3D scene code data
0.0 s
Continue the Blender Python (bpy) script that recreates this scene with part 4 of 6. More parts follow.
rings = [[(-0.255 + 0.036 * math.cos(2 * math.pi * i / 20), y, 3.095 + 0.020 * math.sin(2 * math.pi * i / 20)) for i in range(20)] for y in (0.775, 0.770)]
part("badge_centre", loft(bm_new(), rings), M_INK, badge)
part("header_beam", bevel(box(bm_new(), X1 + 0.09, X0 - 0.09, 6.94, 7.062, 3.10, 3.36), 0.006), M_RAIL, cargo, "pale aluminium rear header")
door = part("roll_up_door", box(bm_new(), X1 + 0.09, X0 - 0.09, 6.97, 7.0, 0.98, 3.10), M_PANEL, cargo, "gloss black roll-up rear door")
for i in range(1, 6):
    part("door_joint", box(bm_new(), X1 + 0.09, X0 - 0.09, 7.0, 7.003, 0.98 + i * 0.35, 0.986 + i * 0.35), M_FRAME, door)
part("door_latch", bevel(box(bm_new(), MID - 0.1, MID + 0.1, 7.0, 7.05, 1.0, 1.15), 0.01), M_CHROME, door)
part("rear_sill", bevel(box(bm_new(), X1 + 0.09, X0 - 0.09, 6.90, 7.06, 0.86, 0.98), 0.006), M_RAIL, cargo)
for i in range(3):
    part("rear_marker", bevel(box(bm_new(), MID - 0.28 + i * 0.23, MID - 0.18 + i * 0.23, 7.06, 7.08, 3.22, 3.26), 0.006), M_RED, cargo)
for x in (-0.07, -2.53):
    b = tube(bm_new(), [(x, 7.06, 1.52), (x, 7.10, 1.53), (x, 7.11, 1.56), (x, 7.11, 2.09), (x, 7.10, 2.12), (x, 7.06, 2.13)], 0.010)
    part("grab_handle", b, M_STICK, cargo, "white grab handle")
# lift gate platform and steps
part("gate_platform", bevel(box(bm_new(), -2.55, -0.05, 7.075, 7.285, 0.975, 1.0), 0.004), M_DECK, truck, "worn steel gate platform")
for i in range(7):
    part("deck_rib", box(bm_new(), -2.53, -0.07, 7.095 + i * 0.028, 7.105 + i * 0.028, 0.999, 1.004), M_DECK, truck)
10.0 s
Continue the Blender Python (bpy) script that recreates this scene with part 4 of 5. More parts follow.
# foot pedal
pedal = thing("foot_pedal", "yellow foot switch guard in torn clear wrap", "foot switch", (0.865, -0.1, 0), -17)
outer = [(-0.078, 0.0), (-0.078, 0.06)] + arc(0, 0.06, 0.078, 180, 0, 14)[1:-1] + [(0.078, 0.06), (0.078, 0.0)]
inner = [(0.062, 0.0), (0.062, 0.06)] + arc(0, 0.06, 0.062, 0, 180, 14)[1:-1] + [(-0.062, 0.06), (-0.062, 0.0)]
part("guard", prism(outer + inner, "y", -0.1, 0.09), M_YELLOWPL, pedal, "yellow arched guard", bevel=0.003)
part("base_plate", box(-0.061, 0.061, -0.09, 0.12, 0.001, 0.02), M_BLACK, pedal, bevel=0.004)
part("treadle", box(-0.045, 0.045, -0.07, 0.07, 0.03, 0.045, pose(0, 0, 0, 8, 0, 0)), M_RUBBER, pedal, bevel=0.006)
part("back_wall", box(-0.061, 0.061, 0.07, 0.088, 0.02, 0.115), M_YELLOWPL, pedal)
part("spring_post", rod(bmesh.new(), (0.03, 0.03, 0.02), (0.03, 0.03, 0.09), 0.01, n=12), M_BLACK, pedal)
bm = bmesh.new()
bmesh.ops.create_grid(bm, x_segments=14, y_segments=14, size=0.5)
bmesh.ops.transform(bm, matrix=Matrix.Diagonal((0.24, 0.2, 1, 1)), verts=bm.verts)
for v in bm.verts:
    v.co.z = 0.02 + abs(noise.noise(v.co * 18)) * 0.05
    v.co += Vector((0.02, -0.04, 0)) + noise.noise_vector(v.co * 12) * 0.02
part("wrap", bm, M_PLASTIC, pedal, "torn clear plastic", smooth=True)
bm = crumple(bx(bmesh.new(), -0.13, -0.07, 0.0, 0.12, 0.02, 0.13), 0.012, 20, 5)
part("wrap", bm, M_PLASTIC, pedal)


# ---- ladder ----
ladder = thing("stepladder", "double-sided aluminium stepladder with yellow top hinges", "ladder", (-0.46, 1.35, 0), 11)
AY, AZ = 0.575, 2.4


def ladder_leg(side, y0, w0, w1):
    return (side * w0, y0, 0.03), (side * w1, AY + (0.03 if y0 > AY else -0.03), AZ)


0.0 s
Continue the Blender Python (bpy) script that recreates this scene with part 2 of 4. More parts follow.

_What you will do:_
Please reproduce all of the entries exactly as they stand.

_Result:_
0.0 s
Continue the Blender Python (bpy) script that recreates this scene with part 4 of 6. More parts follow.
rings = [[(-0.255 + 0.036 * math.cos(2 * math.pi * i / 20), y, 3.095 + 0.020 * math.sin(2 * math.pi * i / 20)) for i in range(20)] for y in (0.775, 0.770)]
part("badge_centre", loft(bm_new(), rings), M_INK, badge)
part("header_beam", bevel(box(bm_new(), X1 + 0.09, X0 - 0.09, 6.94, 7.062, 3.10, 3.36), 0.006), M_RAIL, cargo, "pale aluminium rear header")
door = part("roll_up_door", box(bm_new(), X1 + 0.09, X0 - 0.09, 6.97, 7.0, 0.98, 3.10), M_PANEL, cargo, "gloss black roll-up rear door")
for i in range(1, 6):
    part("door_joint", box(bm_new(), X1 + 0.09, X0 - 0.09, 7.0, 7.003, 0.98 + i * 0.35, 0.986 + i * 0.35), M_FRAME, door)
part("door_latch", bevel(box(bm_new(), MID - 0.1, MID + 0.1, 7.0, 7.05, 1.0, 1.15), 0.01), M_CHROME, door)
part("rear_sill", bevel(box(bm_new(), X1 + 0.09, X0 - 0.09, 6.90, 7.06, 0.86, 0.98), 0.006), M_RAIL, cargo)
for i in range(3):
    part("rear_marker", bevel(box(bm_new(), MID - 0.28 + i * 0.23, MID - 0.18 + i * 0.23, 7.06, 7.08, 3.22, 3.26), 0.006), M_RED, cargo)
for x in (-0.07, -2.53):
    b = tube(bm_new(), [(x, 7.06, 1.52), (x, 7.10, 1.53), (x, 7.11, 1.56), (x, 7.11, 2.09), (x, 7.10, 2.12), (x, 7.06, 2.13)], 0.010)
    part("grab_handle", b, M_STICK, cargo, "white grab handle")
# lift gate platform and steps
part("gate_platform", bevel(box(bm_new(), -2.55, -0.05, 7.075, 7.285, 0.975, 1.0), 0.004), M_DECK, truck, "worn steel gate platform")
for i in range(7):
    part("deck_rib", box(bm_new(), -2.53, -0.07, 7.095 + i * 0.028, 7.105 + i * 0.028, 0.999, 1.004), M_DECK, truck)
10.0 s
Continue the Blender Python (bpy) script that recreates this scene with part 4 of 5. More parts follow.
# foot pedal
pedal = thing("foot_pedal", "yellow foot switch guard in torn clear wrap", "foot switch", (0.865, -0.1, 0), -17)
outer = [(-0.078, 0.0), (-0.078, 0.06)] + arc(0, 0.06, 0.078, 180, 0, 14)[1:-1] + [(0.078, 0.06), (0.078, 0.0)]
inner = [(0.062, 0.0), (0.062, 0.06)] + arc(0, 0.06, 0.062, 0, 180, 14)[1:-1] + [(-0.062, 0.06), (-0.062, 0.0)]
part("guard", prism(outer + inner, "y", -0.1, 0.09), M_YELLOWPL, pedal, "yellow arched guard", bevel=0.003)
part("base_plate", box(-0.061, 0.061, -0.09, 0.12, 0.001, 0.02), M_BLACK, pedal, bevel=0.004)
part("treadle", box(-0.045, 0.045, -0.07, 0.07, 0.03, 0.045, pose(0, 0, 0, 8, 0, 0)), M_RUBBER, pedal, bevel=0.006)
part("back_wall", box(-0.061, 0.061, 0.07, 0.088, 0.02, 0.115), M_YELLOWPL, pedal)
part("spring_post", rod(bmesh.new(), (0.03, 0.03, 0.02), (0.03, 0.03, 0.09), 0.01, n=12), M_BLACK, pedal)
bm = bmesh.new()
bmesh.ops.create_grid(bm, x_segments=14, y_segments=14, size=0.5)
bmesh.ops.transform(bm, matrix=Matrix.Diagonal((0.24, 0.2, 1, 1)), verts=bm.verts)
for v in bm.verts:
    v.co.z = 0.02 + abs(noise.noise(v.co * 18)) * 0.05
    v.co += Vector((0.02, -0.04, 0)) + noise.noise_vector(v.co * 12) * 0.02
part("wrap", bm, M_PLASTIC, pedal, "torn clear plastic", smooth=True)
bm = crumple(bx(bmesh.new(), -0.13, -0.07, 0.0, 0.12, 0.02, 0.13), 0.012, 20, 5)
part("wrap", bm, M_PLASTIC, pedal)


# ---- ladder ----
ladder = thing("stepladder", "double-sided aluminium stepladder with yellow top hinges", "ladder", (-0.46, 1.35, 0), 11)
AY, AZ = 0.575, 2.4


def ladder_leg(side, y0, w0, w1):
    return (side * w0, y0, 0.03), (side * w1, AY + (0.03 if y0 > AY else -0.03), AZ)


0.0 s
Continue the Blender Python (bpy) script that recreates this scene with part 2 of 4. More parts follow.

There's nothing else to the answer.